I’m trying to be better about writing...
so here is just something I’ve been stewing over the past few months.
So, Jesus Christ.
He has many titles, right?
Savior.
Redeemer.
Teacher.
Healer.
Peace-giver.
Prince of Peace.
Alpha and Omega.
The Great I Am.
Lord.
The Christ.
King of Kings.
Lord of Lords.
Bridgegroom
Deliverer.
God.
Son of Man.
Heir.
Advocate.
Etc.
Because He is all-knowing, all powerful, all-righteous... pretty much any noun that is a good thing is Jesus.
But there has always been one title that has been my absolute favorite;
Brother.
Jesus The Christ, the Deliverer is my Brother.
Jesus Christ, the Son of Man, is my Brother.
Jesus of Nazareth, the Prince of Peace is my Brother!
How cool is that?
How cool is the divinity of our family tree?
How cool is it, that Jesus, The Christ, that same KING that has been foreordained before the physical creation, is your Brother?
M. Russel Ballard has said, “What matters most is what lasts the longest. And families are forever”, implying that a because family is forever it is what matters most.
So what about this divine family I have? This Father who loves me enough to send his son in the flesh so I can return to Him.
What about this Brother who willing descended, obeyed, served, and suffered endlessly for me?
If it truly matters most to me (which it should), what am I doing about it?
How am I showing that it matters?
How am I cultivating the eternal relationships from the spotless beings that unconditionally love me?
I am so blown away at the concept that my Brother, your Brother, our neighbor’s Brother, is one that completely has my back as advocate and sufferer, yet still has the tender relationship as Brother.

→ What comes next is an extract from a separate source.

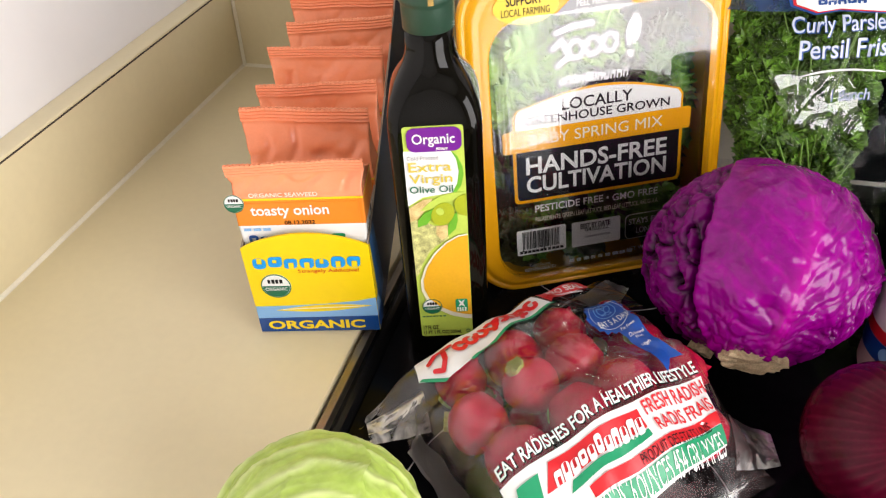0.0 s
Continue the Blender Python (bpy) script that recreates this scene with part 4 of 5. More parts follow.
def fine(name, pts, mat, parent, off, label="", step=0.004):
    """A print with enough points to follow the bag."""
    bm = bmesh.new()
    f = bm.faces.new([bm.verts.new((x, 0, z)) for x, z in pts])
    bmesh.ops.triangulate(bm, faces=[f])
    for _ in range(3):
        long = [e for e in bm.edges if e.calc_length() > step]
        if long:
            bmesh.ops.subdivide_edges(bm, edges=long, cuts=1)
            bmesh.ops.triangulate(bm, faces=[q for q in bm.faces if len(q.verts) > 3])
    return on_bag(part(name, bm, mat, parent, label), off)


BX, BZ = 0.006, 0.2155


def ribbon(k, dz=0.0):
    return [(BX + k * x, BZ + k * z + dz) for x, z in ((-0.037, 0.0175), (-0.020, 0.0105), (0.0, 0.0130), (0.020, 0.0165), (0.037, 0.0110), (0.034, -0.002), (0.038, -0.0190), (0.020, -0.0130), (0.0, -0.0150), (-0.018, -0.0165), (-0.033, -0.0105), (-0.033, 0.004))]


fine("brand_panel", ribbon(1.0), M_INK_NAVY, band, 0.0012, "white ribbon badge edged in blue and red")
fine("brand_panel", ribbon(0.93), M_INK_RED, band, 0.0018)
fine("brand_panel", ribbon(0.88), M_INK_WHITE, band, 0.0024)
on_bag(blob_mark(M_INK_RED, band, BX - 0.027, BZ - 0.0035, BX - 0.001, BZ + 0.0070, 0, 5, 0.1, 21), 0.0030)
on_bag(blob_mark(M_INK_RED, band, BX + 0.006, BZ - 0.0035, BX + 0.027, BZ + 0.0080, 0, 4, 0.1, 22), 0.0030)
on_bag(blob_mark(M_INK_NAVY, band, BX - 0.016, BZ - 0.0105, BX + 0.018, BZ - 0.0068, 0, 5, 0.0, 23), 0.0030)
for s, x0, z0, x1, z1 in (("Curly Parsley", -0.0271, 0.1842, 0.0435, 0.1985), ("Persil Frisé", -0.0205, 0.1695, 0.0475, 0.1825), ("1 Bunch", 0.0040, 0.1395, 0.0310, 0.1478)):
    sh = on_bag(words(s, M_INK_NAVY, fr, x0 + 0.0006, z0 - 0.0007, x1 + 0.0008, z1 - 0.0005, 0, 0.035), 0.0012)
    on_bag(words(s, M_INK_PALE, fr, x0, z0, x1, z1, 0, 0.008), 0.0020)
arc = [(-0.030 + 0.080 * s, 0.1560 + 0.0060 * math.sin(math.pi * s) ** 0.8) for s in np.linspace(0, 1, 26)]
on_bag(part("arc_print", mesh_of([(x, 0, z) for x, z in arc] + [(x, 0, z - 0.0013 * math.sin(math.pi * k / 25) - 0.0002) for k, (x, z) in enumerate(arc)], [(k, k + 1, 27 + k, 26 + k) for k in range(25)]), M_INK_WHITE, fr), 0.0016)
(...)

Sparing the details, for months I felt distant from Jesus Christ. I knew-know- who He is. I never lost sight of His divinity, His existence. But the presence of any sort of relationship was basically non-existent. I didn’t feel I could pray. I didn’t feel I could repent. I couldn’t feel Him. And I was drowning because of it.
I tried to pull myself out of it. I tried to be my own Savior. **spoiler alert: it doesn’t work**
I’m not sure exactly when it was... but little by little the spirit entered into my heart. The words, “This is a refiner’s fire. Is it going to build you, or break you?” played over and over in my mind.
I felt this burning to desire to know Jesus Christ again. I felt this longing to have him as that confidant, best friend and Brother that I knew.
Like that sibling that lives on the other side of the world and you have little to no contact with... that was me. I tried to fill the void with things that are empty, cheap, and unfulfilling.
Sometimes... the desire is enough. Alma wasn’t lying. That desire CAN transform you.
So how do you and me cultivate the relationship that we each should have with the Savior?
Be there with your Brother. Be there in the temple. Be there in the scriptures, studying about his life. Be there in sacrament meeting when the emblems of his body and blood are torn and blessed. Be there in the little moments that remind you He loves you. Be there in the honesty of your prayers. Be there in the reality of the struggles. Be there.
If your relationship with Jesus Christ isn’t #1, it should be. My choices should be Jesus first. Because it matters most.
I am so far from perfect. My actions have a long way to go to be aligned with the desires of my heart to be a purified follower of Christ. But, it’s okay. Sister’s aren’t perfect. And I hope and I pray that my imperfections will be swallowed up in the Atonement the loving Christ. And as of now, I feel Jesus Christ. I’ve returned to the loving arms of a best friend who heals. A best friend who defends. A Brother. And I have more joy than I have had in a long time.